D. Duarte de Bragança, aproveitou também para criticar a homenagem a Aquilino, embora sem o/a classificar, directamente. Mas adianta que aquele participou numa conspiração terrorista. O próprio o confessou. Esta homenagem, não é um bom exemplo para o País e pode encorajar futuros actos de terrorismo. D. Duarte de Bragança, esclareceu que remeteu uma nota à Assembleia da República sobre a decisão. Não condenei nem protestei, limitei-me a manifestar a minha estranheza, de forma discreta. Outros mereceriam homenagem idêntica. Entretanto, espero que isso não venha a acontecer com Saramago !!!
Recentemente (2007) saiu um livro da autoria de Jorge Morais, aliás monárquico, que foi conselheiro do Duque de Bragança, O Regicídio. A Contagem Decrescente. Morais afirma que não há provas que Aquilino tenha estado nos locais do regicídio. Encontrava-se refugiado nas águas-furtadas de um prédio da Rua Nova do Almada e terá tentado convencer um dos regicidas, Alfredo Costa, de que o assasssínio do rei seria contraproducente para a causa republicana… Os trabalhos revolucionários em que Aquilino se envolveu são mais típicos de um compagnon de route. Escreveu panfletos, foi a reuniões carbonárias, aceitou guardar bombas no quarto onde residia, o que lhe custou a liberdade e quase a vida. Mas é um intelectual da revolução. Interessante é o facto de as armas utilizadas pelos regicidas terem, segundo uma versão, sido adquiridas e guardadas por Francisco Correia de Herédia, Visconde da Ribeira Brava, trisavô pelo lado paterno de Isabel Herédia, mulher do Duque de Bragança.

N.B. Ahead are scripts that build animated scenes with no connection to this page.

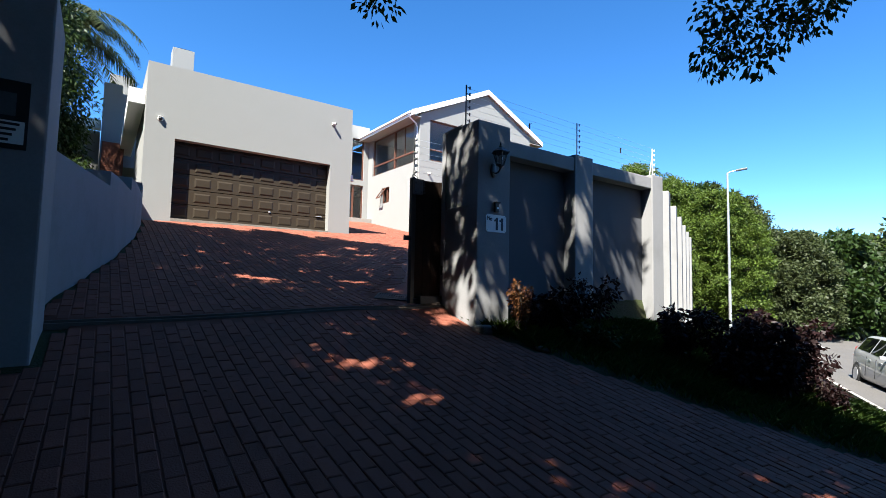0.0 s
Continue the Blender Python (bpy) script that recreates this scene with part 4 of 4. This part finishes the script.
def limb(bm, a, b, r0, r1, seed, bends=5, wander=0.12):
    rnd = random.Random(seed)
    a, b = Vector(a), Vector(b)
    pts = [a]
    for k in range(1, bends):
        t = k / bends
        s = (b - a).length * wander * math.sin(t * math.pi)
        pts.append(a.lerp(b, t) + Vector((rnd.uniform(-s, s), rnd.uniform(-s, s), rnd.uniform(0, s))))
    pts.append(b)
    for k in range(bends):
        rod(bm, pts[k], pts[k + 1], r0 + (r1 - r0) * k / bends, r0 + (r1 - r0) * (k + 1) / bends, 7)


def crown_points(n, radius, low, high, seed, hollow=0.25, lumps=5, keep=None):
    """Clump centres in an uneven crown: wide in the middle, ragged at the rim."""
    rnd = random.Random(seed)
    out = []
    ph = [rnd.uniform(0, math.tau) for _ in range(3)]
    while len(out) < n:
        a, t = rnd.uniform(0, math.tau), rnd.random()
        z = low + (high - low) * t
        rim = radius * math.sqrt(max(0.05, 1 - (2 * t - 0.75) ** 2 * 0.62)) * (1 + 0.13 * math.sin(2 * a + ph[0]) + 0.09 * math.sin(lumps * a + ph[1] + 3 * t) + 0.05 * math.sin(9 * a + ph[2]))
        r = rim * math.sqrt(rnd.random())
        if r < rim * hollow and rnd.random() < 0.6:
            continue
        if keep and not keep(r * math.cos(a), r * math.sin(a), z):
            continue
        out.append((r * math.cos(a), r * math.sin(a), z))
    return out


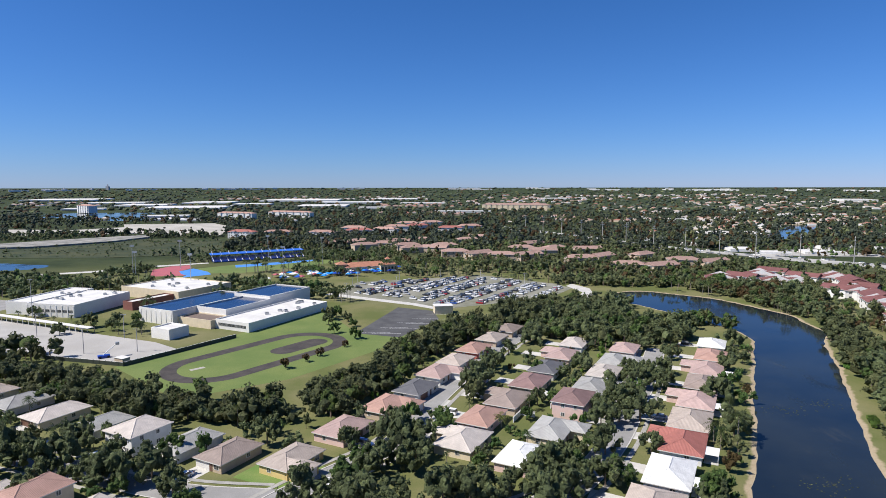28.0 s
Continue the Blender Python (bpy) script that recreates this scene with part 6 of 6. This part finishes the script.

Sobre o regicídio ainda haverá., portanto, coisas por esclarecer. Não foi conveniente, nem à Monarquia continuar a agitar o assunto e a ajudar a destruir de vez o Regime, nem à República recordar que o seu advento estava alicerçado num crime de morte ou acto de terrorismo. O Estado Novo também não fomentou investigações sobre o tema, dado persistir entre seus apoiantes durante algumas décadas, o dilema Monarquia/República. Os historiadores deste sangrento incidente foram em geral personalidades de formação republicana e como tal se dispuzeram a minimizá-lo. Os críticos do demoliberalismo, por sua vez, encontravam no regicídio mais um argumento de que aos portuguesses faltavam condições para viver em liberdade política, ao contrário do que defendiam os republicanos.